One of the worst trends in American media over the last few decades has been the devolution of television news. Networks that once saw their news divisions as a way of upholding their FCC-mandated responsibility to benefit the public good long ago began treating the news as just another entertainment product, with the occasional branch into cheerleading whenever the government decides to start an unnecessary war. And cable news networks have officially chased the 24-hour news cycle to the bottom of the barrel, spinning macabre entertainment out of the worst aspects of humanity whenever they aren’t manufacturing support for the latest war. This might not be so troubling if it weren’t for the fact that 55 percent of Americans rely on television for their news.
In this desert of substance, one of the handful of oases is HBO. With its subscription model, HBO is free of the pressures that network and cable channels feel whenever they go anywhere near a controversial stance on any potentially sensitive topic, allowing for a lot of creative freedom. News isn’t a historical strong point for the channel. It has a long history with quality documentaries, but also with plenty of more sensational fare. Still, the same sorts of market forces that it has leveraged with other kinds of content in the past are at play in the current news landscape, and two of its newer shows stand out for using the creative freedom to take news to places that the rest of television won’t.
Vice concluded its second season of reporting on political and culture topics around the world on HBO this past summer. Reviews have been mixed, mostly because of the show’s presentation. But audiences have responded to the show enough that HBO has already renewed it for another two seasons.

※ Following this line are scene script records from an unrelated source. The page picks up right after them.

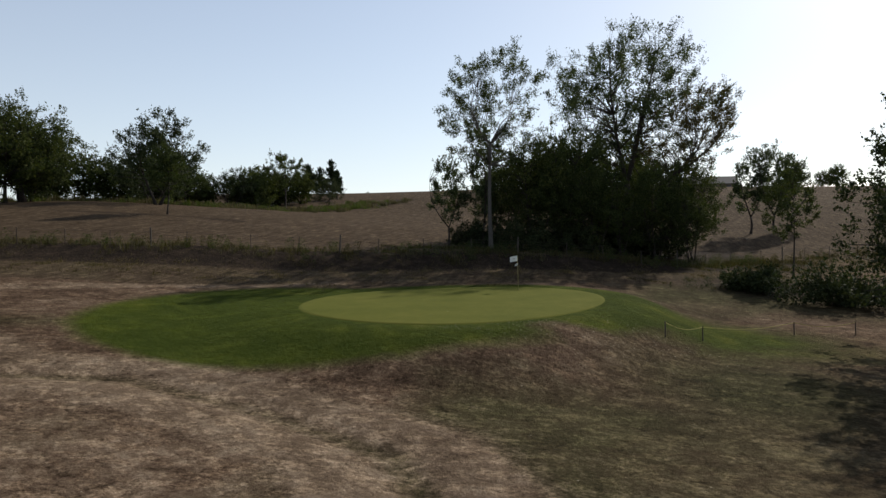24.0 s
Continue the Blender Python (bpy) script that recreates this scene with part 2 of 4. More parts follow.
INK = plain("dark_print", (0.05, 0.05, 0.055), (0.10, 0.10, 0.11), 8, 0.7)
POLE = plain("pole_yellow", (0.36, 0.30, 0.10), (0.50, 0.43, 0.18), 12, 0.5)
ROPE = plain("yellow_rope", (0.50, 0.42, 0.12), (0.62, 0.54, 0.20), 30, 0.8)
ROOF = plain("grey_shingle", (0.065, 0.062, 0.060), (0.125, 0.118, 0.11), 4, 0.9, 0.01)
METAL_ROOF = plain("pale_metal_roof", (0.34, 0.35, 0.36), (0.46, 0.47, 0.48), 2, 0.55)
SIDING = plain("siding", (0.26, 0.25, 0.235), (0.36, 0.35, 0.33), 2, 0.7)
SIDING_DARK = plain("weathered_siding", (0.085, 0.082, 0.08), (0.14, 0.135, 0.13), 3, 0.75)
BROWN = plain("brown_siding", (0.10, 0.075, 0.058), (0.17, 0.13, 0.10), 3, 0.75)
DARK_GLASS = plain("dark_pane", (0.02, 0.024, 0.028), (0.04, 0.045, 0.05), 2, 0.12)
HOLE = plain("cup_dark", (0.02, 0.02, 0.02), (0.04, 0.035, 0.03), 20, 0.9)
BALL_BITS = plain("bleached_divot", (0.32, 0.27, 0.19), (0.48, 0.42, 0.32), 12, 0.95)


# ---- helpers for meshes ----
def mesh_of(name, verts, faces, material, smooth=False):
    me = bpy.data.meshes.new(name)
    if hasattr(faces, "tolist"):                         # all faces alike: written in one go
        v, n = np.asarray(verts, np.float32), faces.shape[1]
        me.vertices.add(len(v))
        me.vertices.foreach_set("co", v.reshape(-1))
        me.loops.add(faces.size)
        me.loops.foreach_set("vertex_index", faces.reshape(-1).astype(np.int32))
        me.polygons.add(len(faces))
        me.polygons.foreach_set("loop_start", np.arange(0, faces.size, n, dtype=np.int32))
    else:
        me.from_pydata([tuple(v) for v in np.asarray(verts, float).tolist()], [], [tuple(f) for f in faces])
    me.materials.append(material)
    if smooth:
        me.polygons.foreach_set("use_smooth", np.ones(len(me.polygons), dtype=bool))
    me.update()
    return me


def put(name, verts, faces, material, parent=None, label="", smooth=False):
    ob = new(name, mesh_of(name, verts, faces, material, smooth))
    if parent:
        ob.parent = parent
    if label:
        ob["label"] = label
    return ob


def part(name, bm, material, parent, label="", smooth=False):
    """Links a bmesh as one mesh object under a thing or a part."""
    me = bpy.data.meshes.new(name)
    bm.to_mesh(me)
    bm.free()
    me.materials.append(material)
    if smooth:
        me.polygons.foreach_set("use_smooth", np.ones(len(me.polygons), dtype=bool))
    ob = new(name, me)
    ob.parent = parent
    if label:
        ob["label"] = label
    return ob


def thing(name, label, category, x, y, z=None, turn=0.0, group="", kind=""):
    ob = new(name)
    ob.empty_display_size = 0.2
    ob.matrix_basis = pose(x, y, float(land(x, y)) if z is None else z, 0, 0, turn)
    return tagged(ob, label, category, group, kind)


def box(bm, x0, x1, y0, y1, z0, z1, bevel=0.0):
    m = Matrix.Translation(((x0 + x1) / 2, (y0 + y1) / 2, (z0 + z1) / 2)) @ Matrix.Diagonal((x1 - x0, y1 - y0, z1 - z0, 1))
    made = bmesh.ops.create_cube(bm, size=1, matrix=m)["verts"]
    if bevel:
        edges = list({e for v in made for e in v.link_edges})
        bmesh.ops.bevel(bm, geom=edges, offset=bevel, segments=1, affect="EDGES")
    return bm


def tubes(lines, sides=6):
    """Vertices and faces of tapering tubes: each line is a list of (x, y, z, radius)."""
    vs, fs, at = [], [], 0
    ring = np.linspace(0, 2 * np.pi, sides, endpoint=False)
    for line in lines:
        p = np.asarray(line, float)
        n = len(p)
        way = np.gradient(p[:, :3], axis=0)
        way /= np.linalg.norm(way, axis=1)[:, None] + 1e-9
        ref = np.where(np.abs(way[:, 2:3]) > 0.9, np.array([[1.0, 0, 0]]), np.array([[0, 0, 1.0]]))
        u = np.cross(way, ref)
        u /= np.linalg.norm(u, axis=1)[:, None] + 1e-9
        v = np.cross(way, u)
        vs.append((p[:, None, :3] + p[:, 3][:, None, None] * (np.cos(ring)[None, :, None] * u[:, None] + np.sin(ring)[None, :, None] * v[:, None])).reshape(-1, 3))
        for i in range(n - 1):
            a = at + i * sides
            fs += [(a + k, a + (k + 1) % sides, a + sides + (k + 1) % sides, a + sides + k) for k in range(sides)]
        fs.append(tuple(at + k for k in range(sides - 1, -1, -1)))
        fs.append(tuple(at + (n - 1) * sides + k for k in range(sides)))
        at += n * sides
    return np.concatenate(vs), fs


# ---- the lie of the land ----
SWELLS = [
    [0.7, 0.6, 1.5, 3.2, 1.3, 1.0, 3.8, 1.3, 0.1],
    [0.9, 0.1, -1.6, 0.7, 0.4, 0.6, 1.1, 0.7, 0.1],
    [1.5, 0.2, -1.3, 1.3, 0.4, 1.3, -0.2, 0.3, 0.2],
    [2.1, -0.4, 1.9, -1.5, 0.1, 0.2, -1.1, 0.8, 0.5],
    [1.2, -3.3, 3.4, -5.6, 0.9, 3.8, 0.5, 1.0, 0.5],
    [3.6, 1.5, 2.6, -0.4, -2.8, -4.5, 0.1, 0.4, 0.1],
    [4.2, 5.4, -0.2, -1.0, 2.4, -0.9, 1.0, 0.3, 0.0],
    [3.4, -2.0, -0.5, 1.3, -2.6, -2.2, 0.9, 0.5, 0.1],
    [4.9, 6.0, 5.2, 0.7, 3.3, -2.2, 2.1, 0.9, 0.0],
    [2.5, 1.5, -0.3, -1.2, 3.1, 2.4, 3.3, 0.0, -0.4],
    [1.8, -0.9, 1.6, 2.1, -1.3, 0.7, 0.5, -1.0, -0.9],
]
CREEK = [(-140, 92), (-110, 100), (-80, 111), (-68, 116), (-58, 123), (-49, 131), (-42, 141), (-35.5, 153.5), (-28, 158.2), (-20, 163), (-4, 171), (8, 184), (16, 205), (20, 240), (24, 290)]
SWALE = [(-50, 227), (-44, 223.5), (-38.6, 219.8), (-34.8, 216.7), (-31.8, 212.4), (-27, 203), (-20.5, 195), (-15, 186), (-10, 176)]
GREEN = (-56.7, 256.0, 7.8, 9.7)      # middle and half axes of the putting green
GULLY = [(-80, 243.3), (-76, 241.2), (-70, 237.5), (-65, 239), (-59.5, 237.2), (-54.3, 234.6), (-50.3, 227.5)]
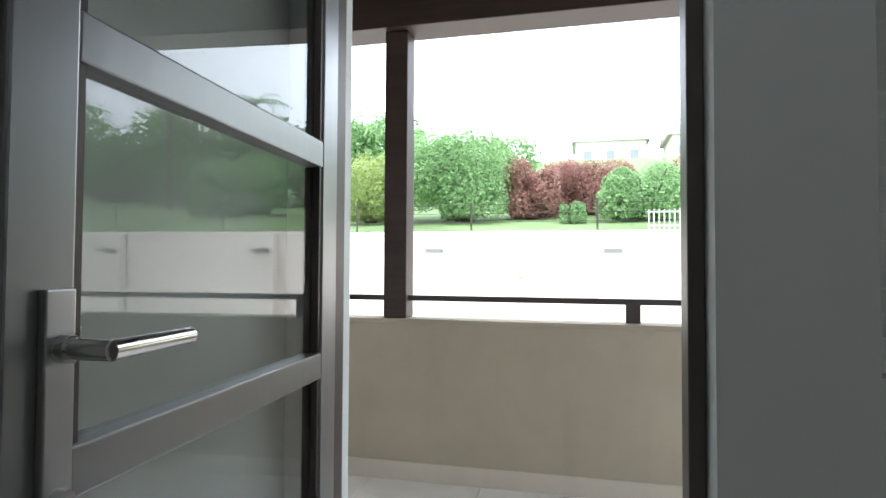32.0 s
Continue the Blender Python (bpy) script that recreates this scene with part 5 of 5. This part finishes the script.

It’s easy to accuse Vice of sensationalism, given some of the topics it covers (like Kim Jong-un’s “basketball diplomacy” game in North Korea, marijuana legalization in Colorado, Senegalese professional wrestling, or Nigerian oil pirates). But with segments on war, revolution, corruption, and nuclear radiation, from the fringes of the modern world, there’s plenty of real value to be had in the show.
The Vice crew travels to some places that most TV-watching Americans have never even heard of, and to plenty of others that sound familiar only from scary headlines. On-the-ground stories from locales like these are underreported, if they’re ever mentioned at all, in the mainstream American media. Other segments stay closer to home with a critical eye to some of the country’s darker aspects, looking at drug addiction and mental health issues among combat veterans, drought in Texas, gangs in Chicago, and the growing surveillance state in Camden, New Jersey. Wherever the story comes from, it’s not like anything you’ll see where most people get their news.
To say that Last Week Tonight With John Oliver takes on big topics with a comedic bent makes the show sound jokier than it really is. The show certainly is funny, but it’s most remarkable being the white rhino of modern TV: it entertains while it educates. There’s a pedigree at play in the show – Oliver is a former correspondent for Comedy Central’s The Daily Show, which built its reputation skewering the media during the early 2000s. But with no advertisers to please and 30 minutes uninterrupted by their commercials, Last Week Tonight has room to stretch out and be something different than The Daily Show has ever been.
The studio portions feel a lot like The Daily Show in presentation, with host Oliver either talking directly to the camera or conducting an interview in front of a studio audience. Instead of commercials, short produced segments, often related to the main topic of the show, are shown before Oliver returns to the camera. The host’s satiric instincts are as sharp as anybody’s on television today, and he and his writers run free on every topic they tackle.
Where Oliver’s show is particularly valuable isn’t so much in hard-hitting criticism as it is in the breadth of topics it takes on in an approachable manner. The writers are perfectly at home taking on topics being talked about in the wider news, like the NFL’s violence problem or militarized police confronting citizens in Ferguson, Mo., from a deeper perspective. But they also cover stories that would barely merit a scrolling ticker headline on FOX, CNN, or the network news. From the Indian election to civil forfeiture to the American prison system to net neutrality to Tony Abbott, Australia’s answer to George W. Bush, HBO audiences are exposed to more intelligent discussion of a wider variety of current events in 30 minutes weekly than they get on all the cable news networks combined.
One of the best things about Last Week Tonight is how it gets past the traditional problem of a subscriber-supported network, namely that non-subscribers don’t get to see its programming. The show’s YouTube channel features most of its segments and they routinely reach millions of viewers. The segment on net neutrality from four months ago has reached more than 6.4 million views, and another on the FIFA World Cup from the same time has 8.1 million. The segment on the Miss America pageant has 6 million views in just three weeks.
Straying too far from the conventional narrative with the news is a sure way to lose advertisers on traditional network and cable television, which is part of the problem with American politics. HBO doesn’t have those same pressures, and the result is broader horizons on the news for American TV viewers.